The article was followed by an editorial note, in which it was spelled out that in order to establish a Stuttgart branch of the "Women's Education and Study Association" it would be necessary to find at least 25 members. The note also informed readers, helpfully, that Mrs. Schwend-Üxküll would be available to provide further information for an hour each day between 14.00 and 15.00 at Alleenstraße 29.

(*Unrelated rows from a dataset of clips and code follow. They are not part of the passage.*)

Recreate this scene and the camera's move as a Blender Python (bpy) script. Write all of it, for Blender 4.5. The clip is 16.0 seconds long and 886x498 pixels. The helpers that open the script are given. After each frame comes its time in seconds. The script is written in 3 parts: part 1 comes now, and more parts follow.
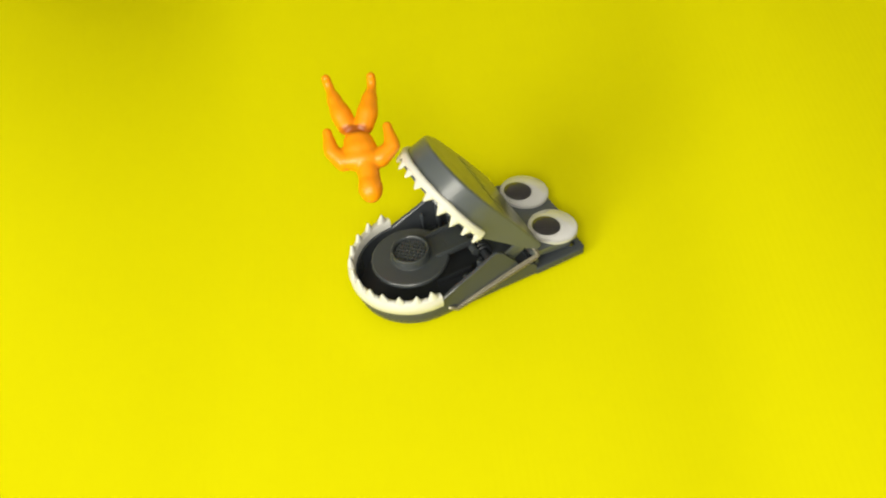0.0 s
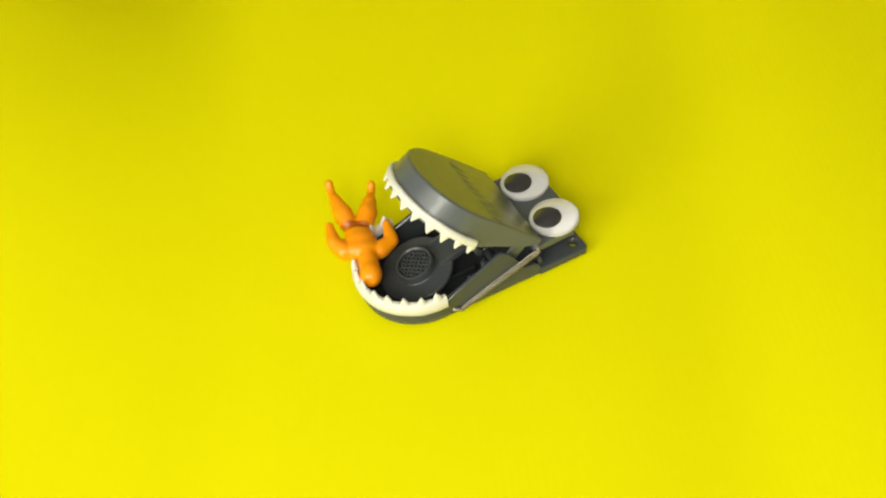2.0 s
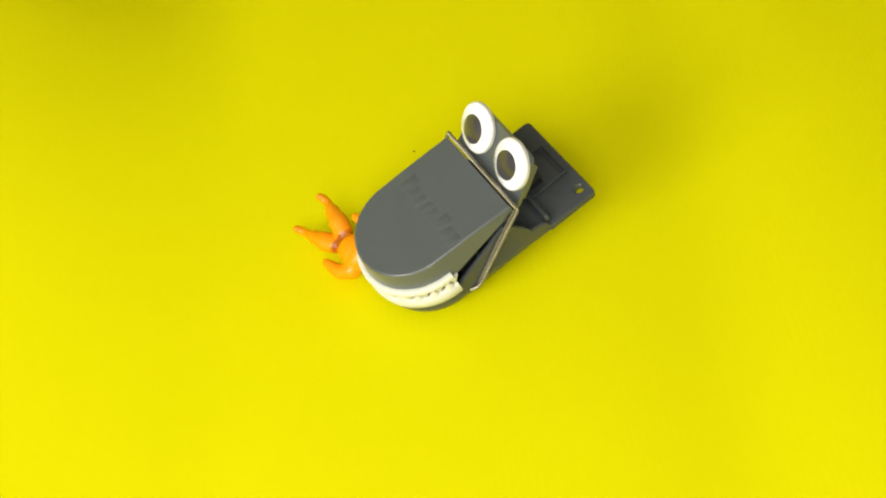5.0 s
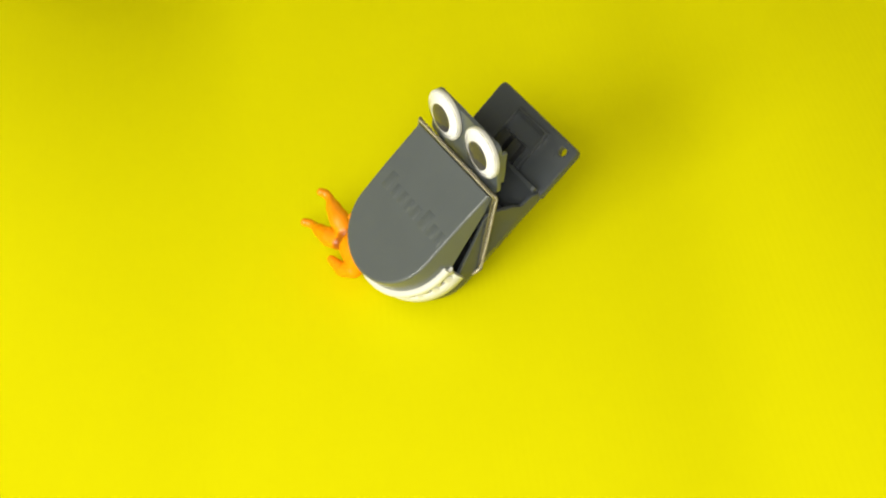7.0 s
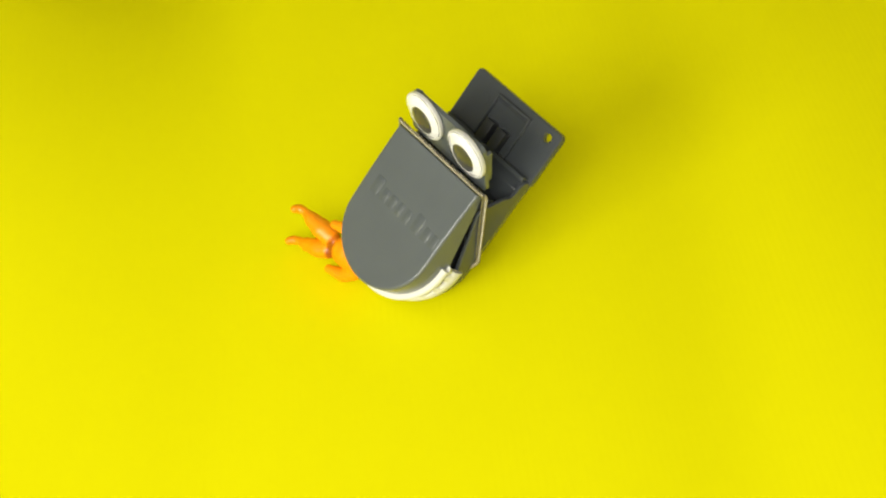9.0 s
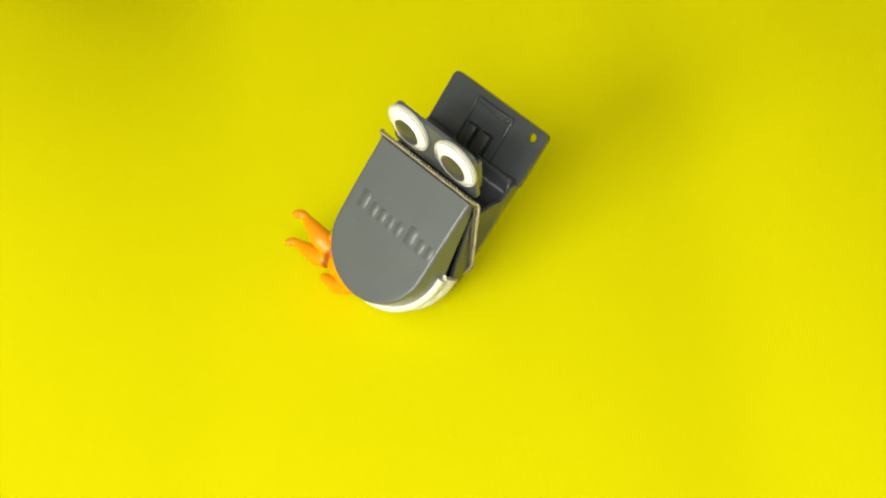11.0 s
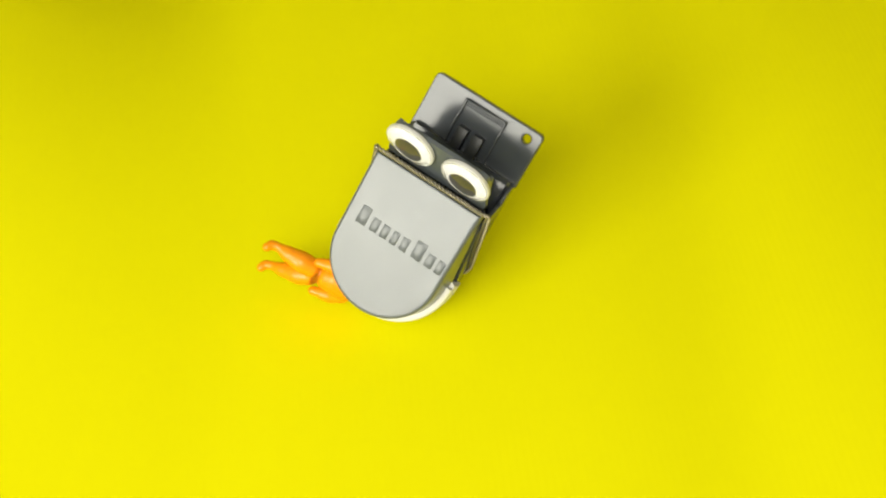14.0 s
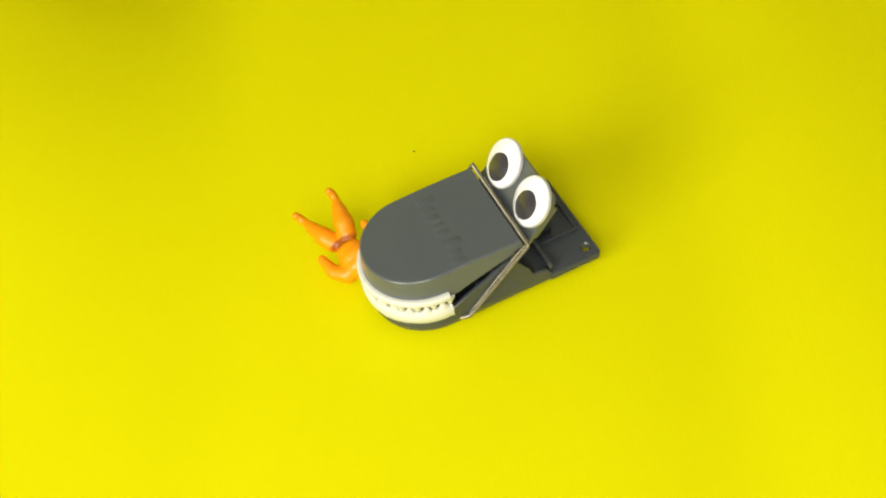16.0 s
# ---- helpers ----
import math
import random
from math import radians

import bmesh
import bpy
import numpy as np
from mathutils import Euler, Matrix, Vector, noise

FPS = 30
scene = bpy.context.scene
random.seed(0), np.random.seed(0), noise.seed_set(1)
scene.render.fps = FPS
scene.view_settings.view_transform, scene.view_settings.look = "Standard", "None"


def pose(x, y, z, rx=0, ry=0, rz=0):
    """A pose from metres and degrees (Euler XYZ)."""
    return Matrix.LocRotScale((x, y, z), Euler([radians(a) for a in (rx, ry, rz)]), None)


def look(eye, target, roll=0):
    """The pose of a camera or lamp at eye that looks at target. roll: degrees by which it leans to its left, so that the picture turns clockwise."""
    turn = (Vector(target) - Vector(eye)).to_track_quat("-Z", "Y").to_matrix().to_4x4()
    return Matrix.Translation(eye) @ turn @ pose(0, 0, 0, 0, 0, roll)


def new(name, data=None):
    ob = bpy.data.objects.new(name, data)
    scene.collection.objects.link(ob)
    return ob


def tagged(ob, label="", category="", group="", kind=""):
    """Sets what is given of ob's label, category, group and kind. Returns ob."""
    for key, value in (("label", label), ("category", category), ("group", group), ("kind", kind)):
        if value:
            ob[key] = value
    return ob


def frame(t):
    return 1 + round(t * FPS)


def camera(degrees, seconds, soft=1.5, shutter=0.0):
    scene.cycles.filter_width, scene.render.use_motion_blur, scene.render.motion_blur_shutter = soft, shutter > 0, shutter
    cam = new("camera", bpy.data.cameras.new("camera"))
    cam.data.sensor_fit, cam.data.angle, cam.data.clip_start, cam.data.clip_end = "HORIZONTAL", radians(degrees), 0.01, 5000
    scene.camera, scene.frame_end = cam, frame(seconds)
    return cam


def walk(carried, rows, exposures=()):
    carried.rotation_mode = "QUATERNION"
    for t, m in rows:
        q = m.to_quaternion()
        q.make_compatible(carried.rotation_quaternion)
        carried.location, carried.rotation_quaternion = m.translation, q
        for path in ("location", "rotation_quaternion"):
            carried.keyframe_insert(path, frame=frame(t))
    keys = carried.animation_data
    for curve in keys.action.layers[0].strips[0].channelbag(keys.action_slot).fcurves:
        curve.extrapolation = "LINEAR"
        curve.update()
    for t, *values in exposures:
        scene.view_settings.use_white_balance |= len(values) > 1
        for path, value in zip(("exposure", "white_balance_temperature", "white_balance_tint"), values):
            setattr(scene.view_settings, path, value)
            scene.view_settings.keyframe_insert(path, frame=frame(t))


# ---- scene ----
cam = camera(39.225, 16.0, soft=2.2)
walk(cam, [(0.0, look((0.0, -0.34491, 0.38561), (0.0, 0.0, 0.0), -7.06)),
           (16.0, look((0.0, -0.34491, 0.38561), (0.0, 0.0, 0.0), -7.06))])

# ---- light: a window beside the table and a lamp panel over it ----
world = bpy.data.worlds.new("room_air")
scene.world = world
world.use_nodes = True
world.node_tree.nodes["Background"].inputs["Color"].default_value = (0.95, 0.97, 1.0, 1)
world.node_tree.nodes["Background"].inputs["Strength"].default_value = 0.15


def area_lamp(name, at, to, sx, sy, watts, colour):
    data = bpy.data.lights.new(name, "AREA")
    data.shape, data.size, data.size_y, data.energy, data.color = "RECTANGLE", sx, sy, watts, colour
    ob = new(name, data)
    ob.matrix_world = look(at, to)
    return ob


area_lamp("window_light", (-1.56, -1.53, 1.02), (0.0, -0.6, 0.2), 1.05, 1.05, 42.0, (1.0, 0.972, 0.85))
area_lamp("table_lamp_glow", (-0.128, -0.704, 0.646), (0.0, -0.20, 0.0), 0.40, 0.40, 5.1, (1.0, 0.96, 0.84))
scene.view_settings.exposure = 0.04


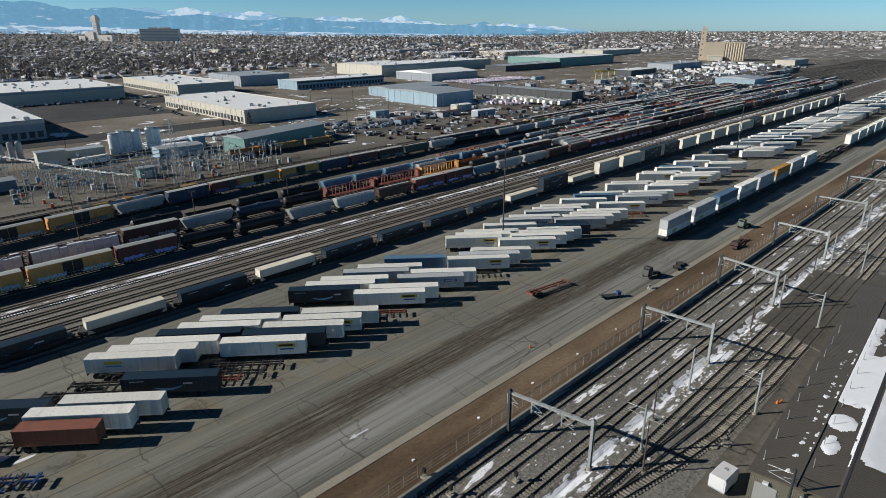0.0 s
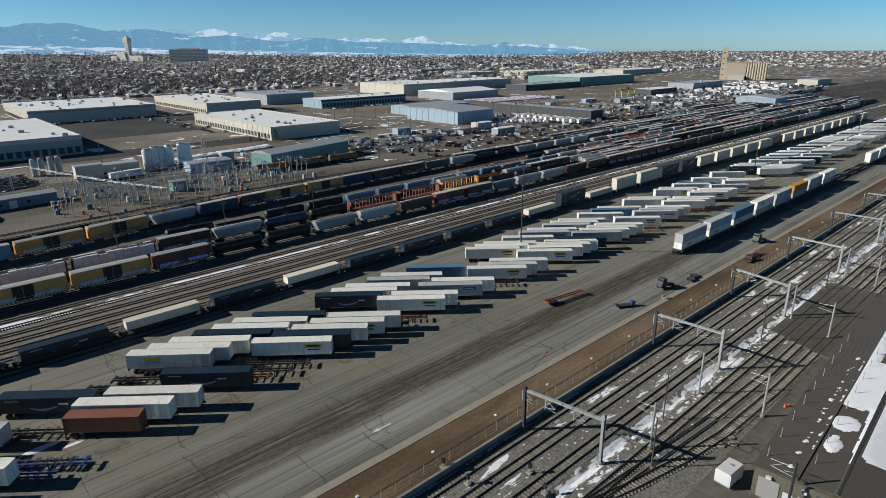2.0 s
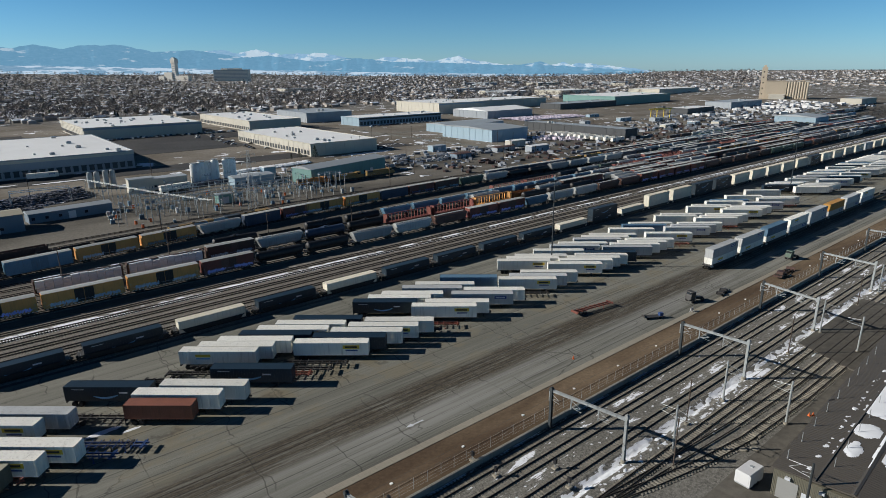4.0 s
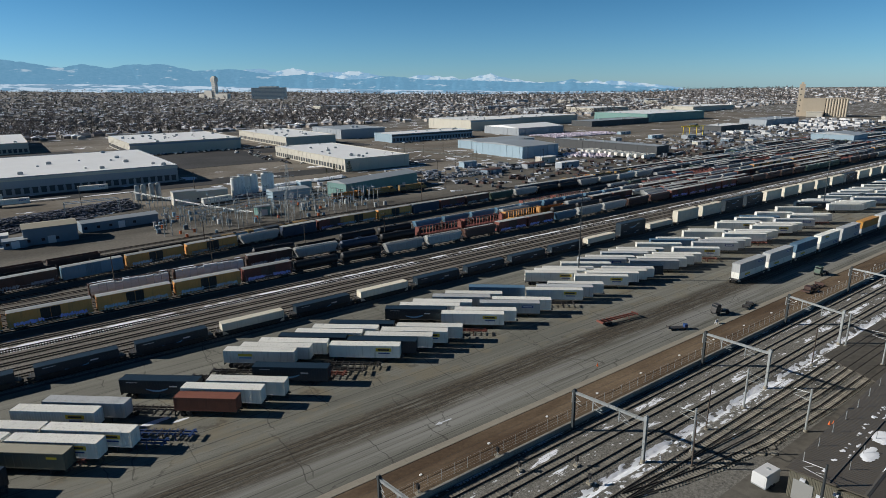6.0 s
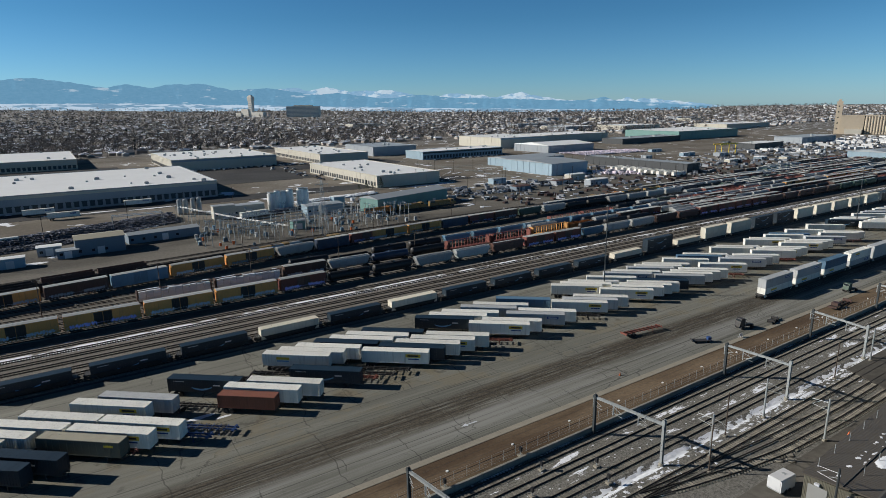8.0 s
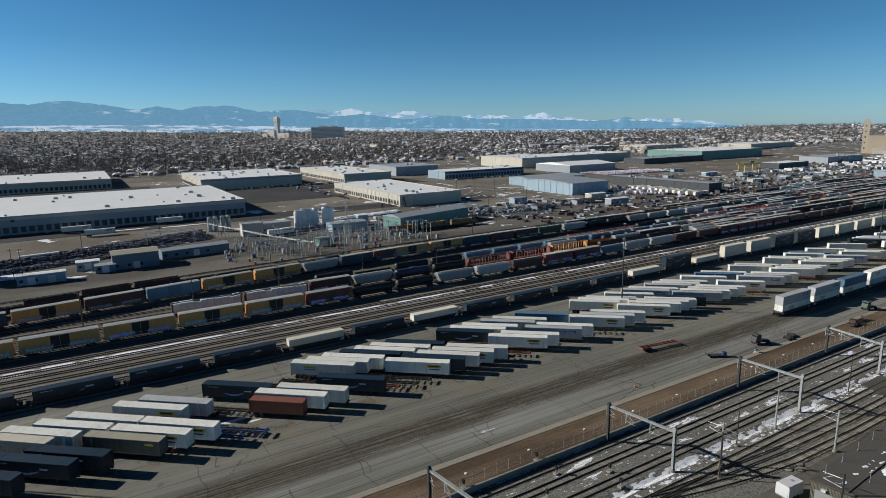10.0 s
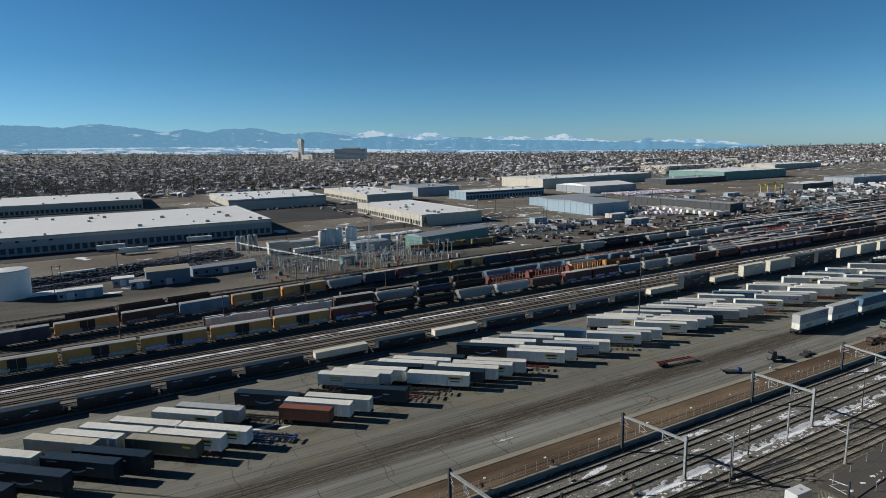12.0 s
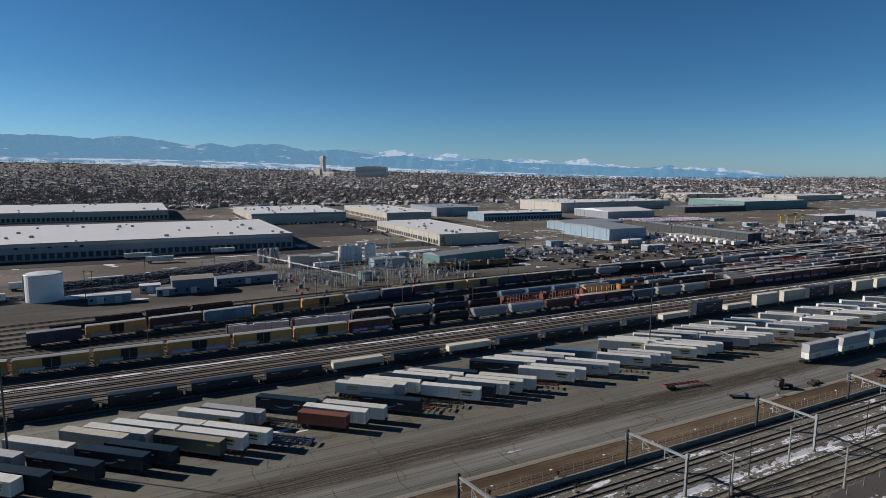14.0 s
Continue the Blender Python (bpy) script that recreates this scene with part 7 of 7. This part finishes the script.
def mountains(name, label, ridge, far, rough, mat_name, na, base):
    """A range along the horizon: rows from its foot up to a rugged crest, folded into spurs."""
    lo, hi = ridge[0][0], ridge[-1][0]
    g, nr = Geo(), 22
    for i in range(na + 1):
        az = lo + (hi - lo) * i / na
        top = float(np.interp(az, *zip(*ridge))) + rough * noise.fractal(Vector((az * 1.3, far, 0)), 0.8, 2.1, 6)
        c, s = math.cos(radians(az)), math.sin(radians(az))
        for j in range(nr + 1):
            f = j / nr
            d = far - 200 * (1 - f) + 150 * (f * (1.25 - f)) * noise.fractal(Vector((az * 0.9, f * 1.6, 7)), 1.0, 2.0, 6)
            g.v.append((-10 + d * c, -14 + d * s, 61 + d * math.tan(radians(base + (top - base) * f))))
    for i in range(na):
        for j in range(nr):
            k = i * (nr + 1) + j
            g.f.append((k, k + nr + 1, k + nr + 2, k + 1))
            g.m.append(0)
    ob = solid(name, g, mat_name, label, "mountains", kind="structure")
    ob.data.polygons.foreach_set("use_smooth", [True] * len(ob.data.polygons))
    return ob


def far_mat(name, haze_rock_a, haze_rock_b, snow, cover, stretch, glow):
    """Distant slopes as seen through miles of air: rock with fields of snow, the pale blue haze painted into its
    colour.
    """
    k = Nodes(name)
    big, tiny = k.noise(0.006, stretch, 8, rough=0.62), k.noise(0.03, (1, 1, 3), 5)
    rock = k.mix(k.step(tiny, 0.3, 0.7), haze_rock_a, haze_rock_b)
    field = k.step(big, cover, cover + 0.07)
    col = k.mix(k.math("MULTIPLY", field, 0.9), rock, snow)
    # emission carries the painted haze tone; the surface itself hardly reflects
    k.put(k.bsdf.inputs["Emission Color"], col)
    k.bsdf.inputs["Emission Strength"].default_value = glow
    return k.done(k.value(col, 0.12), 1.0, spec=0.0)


# rock and snow tones below already include the blue of the haze
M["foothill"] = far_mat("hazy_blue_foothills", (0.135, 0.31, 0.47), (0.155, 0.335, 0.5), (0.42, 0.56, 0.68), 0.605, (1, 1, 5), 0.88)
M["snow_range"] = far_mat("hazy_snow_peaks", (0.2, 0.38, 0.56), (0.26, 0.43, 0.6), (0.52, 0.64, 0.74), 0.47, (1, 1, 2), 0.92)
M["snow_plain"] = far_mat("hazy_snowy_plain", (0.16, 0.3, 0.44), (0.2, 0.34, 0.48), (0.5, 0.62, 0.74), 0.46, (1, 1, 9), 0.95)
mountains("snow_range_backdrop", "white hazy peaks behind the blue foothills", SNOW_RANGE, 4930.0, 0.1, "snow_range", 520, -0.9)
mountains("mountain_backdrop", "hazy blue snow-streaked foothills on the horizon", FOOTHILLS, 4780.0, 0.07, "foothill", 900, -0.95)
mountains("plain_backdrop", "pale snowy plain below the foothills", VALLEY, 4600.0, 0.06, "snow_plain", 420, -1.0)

On 14 November 1900 the time came for the founding meeting of the Stuttgart branch of the "Women's Education and Study Association" ("Verein Frauenbildung–Frauenstudium"). Initially there were between 80 and 100 members. Gertrud Schwend-Üxküll was at once elected to chair the Stuttgart association which, as she had foreseen, provided valuable support for the "Mädchengymnasium". For instance backed the first girls who had successfully completed the school final exams in their successful application for admission to the hitherto "men only" University of Tübingen. In the announcement of the establishment of the association journal, "Der Frauenberuf", which appeared on 17 November 1900, Gertrud Schwend-Üxküll summarized the association's objectives:
   "The task [of the Stuttgart branch] should be to unite educated men and women in order to give good advice on how the educational opportunities available to women can be aligned with the many disparate requirements that modern life places on them."

===Death===
Two months after that inaugural meeting, on 15 January 1901, Gertrud Schwend-Üxküll died. Her death was the result of complications associated with her long-standing coronary illness. Those who mourned her early death also found much to celebrate in the achievements of her short life.